**Given information**
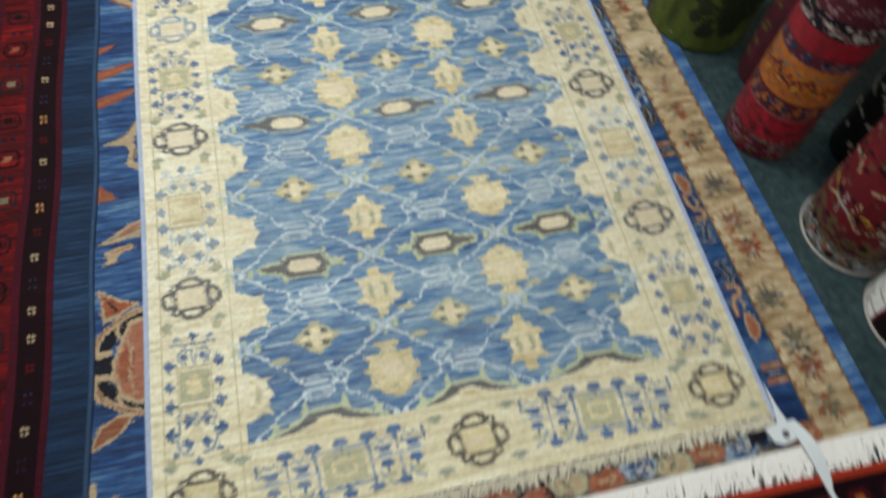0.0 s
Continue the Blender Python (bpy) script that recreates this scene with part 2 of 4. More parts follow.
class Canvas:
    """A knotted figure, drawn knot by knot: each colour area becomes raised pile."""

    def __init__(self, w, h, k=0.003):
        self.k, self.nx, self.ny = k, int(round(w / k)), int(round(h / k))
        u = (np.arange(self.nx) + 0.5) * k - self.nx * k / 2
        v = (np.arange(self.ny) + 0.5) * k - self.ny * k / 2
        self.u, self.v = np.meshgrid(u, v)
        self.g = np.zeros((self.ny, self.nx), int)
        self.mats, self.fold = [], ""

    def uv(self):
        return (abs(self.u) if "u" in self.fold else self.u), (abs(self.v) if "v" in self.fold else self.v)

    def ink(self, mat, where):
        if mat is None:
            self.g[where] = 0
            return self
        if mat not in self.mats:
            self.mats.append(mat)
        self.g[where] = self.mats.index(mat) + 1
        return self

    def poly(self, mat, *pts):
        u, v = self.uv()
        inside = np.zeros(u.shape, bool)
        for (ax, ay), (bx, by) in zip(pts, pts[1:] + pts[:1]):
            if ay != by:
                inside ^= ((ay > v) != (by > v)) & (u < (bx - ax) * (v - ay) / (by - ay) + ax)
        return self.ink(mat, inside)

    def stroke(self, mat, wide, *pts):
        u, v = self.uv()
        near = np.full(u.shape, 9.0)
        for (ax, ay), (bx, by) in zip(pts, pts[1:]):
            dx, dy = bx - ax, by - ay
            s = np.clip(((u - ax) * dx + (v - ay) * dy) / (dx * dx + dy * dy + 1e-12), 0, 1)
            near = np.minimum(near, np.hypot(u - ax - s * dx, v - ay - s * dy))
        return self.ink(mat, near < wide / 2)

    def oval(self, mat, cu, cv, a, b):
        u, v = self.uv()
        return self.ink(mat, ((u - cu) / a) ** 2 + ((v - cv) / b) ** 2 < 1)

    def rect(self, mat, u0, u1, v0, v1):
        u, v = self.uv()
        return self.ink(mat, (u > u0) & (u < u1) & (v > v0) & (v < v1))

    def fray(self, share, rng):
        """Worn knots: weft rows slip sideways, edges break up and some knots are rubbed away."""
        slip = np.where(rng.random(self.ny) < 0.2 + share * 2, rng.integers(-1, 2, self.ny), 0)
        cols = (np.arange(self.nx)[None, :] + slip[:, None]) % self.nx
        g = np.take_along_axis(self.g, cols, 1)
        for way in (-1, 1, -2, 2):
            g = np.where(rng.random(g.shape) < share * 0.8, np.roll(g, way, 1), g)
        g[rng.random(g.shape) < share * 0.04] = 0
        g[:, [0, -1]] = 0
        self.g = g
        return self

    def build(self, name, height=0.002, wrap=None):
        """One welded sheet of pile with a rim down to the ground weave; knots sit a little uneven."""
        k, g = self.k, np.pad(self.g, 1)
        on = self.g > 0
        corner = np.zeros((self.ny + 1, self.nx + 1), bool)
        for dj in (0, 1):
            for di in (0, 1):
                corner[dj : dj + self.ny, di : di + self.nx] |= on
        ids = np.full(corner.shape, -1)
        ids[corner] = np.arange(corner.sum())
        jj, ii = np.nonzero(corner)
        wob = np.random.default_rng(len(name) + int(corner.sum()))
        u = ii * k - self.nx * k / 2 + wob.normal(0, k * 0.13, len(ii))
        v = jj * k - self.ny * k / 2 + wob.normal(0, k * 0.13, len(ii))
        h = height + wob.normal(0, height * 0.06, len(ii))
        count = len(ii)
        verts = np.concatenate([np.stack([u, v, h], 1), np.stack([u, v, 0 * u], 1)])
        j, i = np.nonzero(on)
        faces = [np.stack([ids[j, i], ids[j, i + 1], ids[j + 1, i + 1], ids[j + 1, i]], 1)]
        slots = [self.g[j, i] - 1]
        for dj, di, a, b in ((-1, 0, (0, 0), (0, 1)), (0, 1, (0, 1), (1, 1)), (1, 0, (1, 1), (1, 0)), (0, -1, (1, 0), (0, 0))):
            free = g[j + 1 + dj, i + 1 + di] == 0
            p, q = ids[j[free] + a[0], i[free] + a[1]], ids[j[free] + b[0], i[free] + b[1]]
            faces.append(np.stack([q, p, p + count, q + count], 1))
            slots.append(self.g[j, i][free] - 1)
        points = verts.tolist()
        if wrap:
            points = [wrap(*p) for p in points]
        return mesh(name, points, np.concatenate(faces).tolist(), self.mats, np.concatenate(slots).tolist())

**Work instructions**
Set down the material above as is, without any pictures.

**Solved problem**
0.0 s
Continue the Blender Python (bpy) script that recreates this scene with part 2 of 4. More parts follow.
class Canvas:
    """A knotted figure, drawn knot by knot: each colour area becomes raised pile."""

    def __init__(self, w, h, k=0.003):
        self.k, self.nx, self.ny = k, int(round(w / k)), int(round(h / k))
        u = (np.arange(self.nx) + 0.5) * k - self.nx * k / 2
        v = (np.arange(self.ny) + 0.5) * k - self.ny * k / 2
        self.u, self.v = np.meshgrid(u, v)
        self.g = np.zeros((self.ny, self.nx), int)
        self.mats, self.fold = [], ""

    def uv(self):
        return (abs(self.u) if "u" in self.fold else self.u), (abs(self.v) if "v" in self.fold else self.v)

    def ink(self, mat, where):
        if mat is None:
            self.g[where] = 0
            return self
        if mat not in self.mats:
            self.mats.append(mat)
        self.g[where] = self.mats.index(mat) + 1
        return self

    def poly(self, mat, *pts):
        u, v = self.uv()
        inside = np.zeros(u.shape, bool)
        for (ax, ay), (bx, by) in zip(pts, pts[1:] + pts[:1]):
            if ay != by:
                inside ^= ((ay > v) != (by > v)) & (u < (bx - ax) * (v - ay) / (by - ay) + ax)
        return self.ink(mat, inside)

    def stroke(self, mat, wide, *pts):
        u, v = self.uv()
        near = np.full(u.shape, 9.0)
        for (ax, ay), (bx, by) in zip(pts, pts[1:]):
            dx, dy = bx - ax, by - ay
            s = np.clip(((u - ax) * dx + (v - ay) * dy) / (dx * dx + dy * dy + 1e-12), 0, 1)
            near = np.minimum(near, np.hypot(u - ax - s * dx, v - ay - s * dy))
        return self.ink(mat, near < wide / 2)

    def oval(self, mat, cu, cv, a, b):
        u, v = self.uv()
        return self.ink(mat, ((u - cu) / a) ** 2 + ((v - cv) / b) ** 2 < 1)

    def rect(self, mat, u0, u1, v0, v1):
        u, v = self.uv()
        return self.ink(mat, (u > u0) & (u < u1) & (v > v0) & (v < v1))

    def fray(self, share, rng):
        """Worn knots: weft rows slip sideways, edges break up and some knots are rubbed away."""
        slip = np.where(rng.random(self.ny) < 0.2 + share * 2, rng.integers(-1, 2, self.ny), 0)
        cols = (np.arange(self.nx)[None, :] + slip[:, None]) % self.nx
        g = np.take_along_axis(self.g, cols, 1)
        for way in (-1, 1, -2, 2):
            g = np.where(rng.random(g.shape) < share * 0.8, np.roll(g, way, 1), g)
        g[rng.random(g.shape) < share * 0.04] = 0
        g[:, [0, -1]] = 0
        self.g = g
        return self

    def build(self, name, height=0.002, wrap=None):
        """One welded sheet of pile with a rim down to the ground weave; knots sit a little uneven."""
        k, g = self.k, np.pad(self.g, 1)
        on = self.g > 0
        corner = np.zeros((self.ny + 1, self.nx + 1), bool)
        for dj in (0, 1):
            for di in (0, 1):
                corner[dj : dj + self.ny, di : di + self.nx] |= on
        ids = np.full(corner.shape, -1)
        ids[corner] = np.arange(corner.sum())
        jj, ii = np.nonzero(corner)
        wob = np.random.default_rng(len(name) + int(corner.sum()))
        u = ii * k - self.nx * k / 2 + wob.normal(0, k * 0.13, len(ii))
        v = jj * k - self.ny * k / 2 + wob.normal(0, k * 0.13, len(ii))
        h = height + wob.normal(0, height * 0.06, len(ii))
        count = len(ii)
        verts = np.concatenate([np.stack([u, v, h], 1), np.stack([u, v, 0 * u], 1)])
        j, i = np.nonzero(on)
        faces = [np.stack([ids[j, i], ids[j, i + 1], ids[j + 1, i + 1], ids[j + 1, i]], 1)]
        slots = [self.g[j, i] - 1]
        for dj, di, a, b in ((-1, 0, (0, 0), (0, 1)), (0, 1, (0, 1), (1, 1)), (1, 0, (1, 1), (1, 0)), (0, -1, (1, 0), (0, 0))):
            free = g[j + 1 + dj, i + 1 + di] == 0
            p, q = ids[j[free] + a[0], i[free] + a[1]], ids[j[free] + b[0], i[free] + b[1]]
            faces.append(np.stack([q, p, p + count, q + count], 1))
            slots.append(self.g[j, i][free] - 1)
        points = verts.tolist()
        if wrap:
            points = [wrap(*p) for p in points]
        return mesh(name, points, np.concatenate(faces).tolist(), self.mats, np.concatenate(slots).tolist())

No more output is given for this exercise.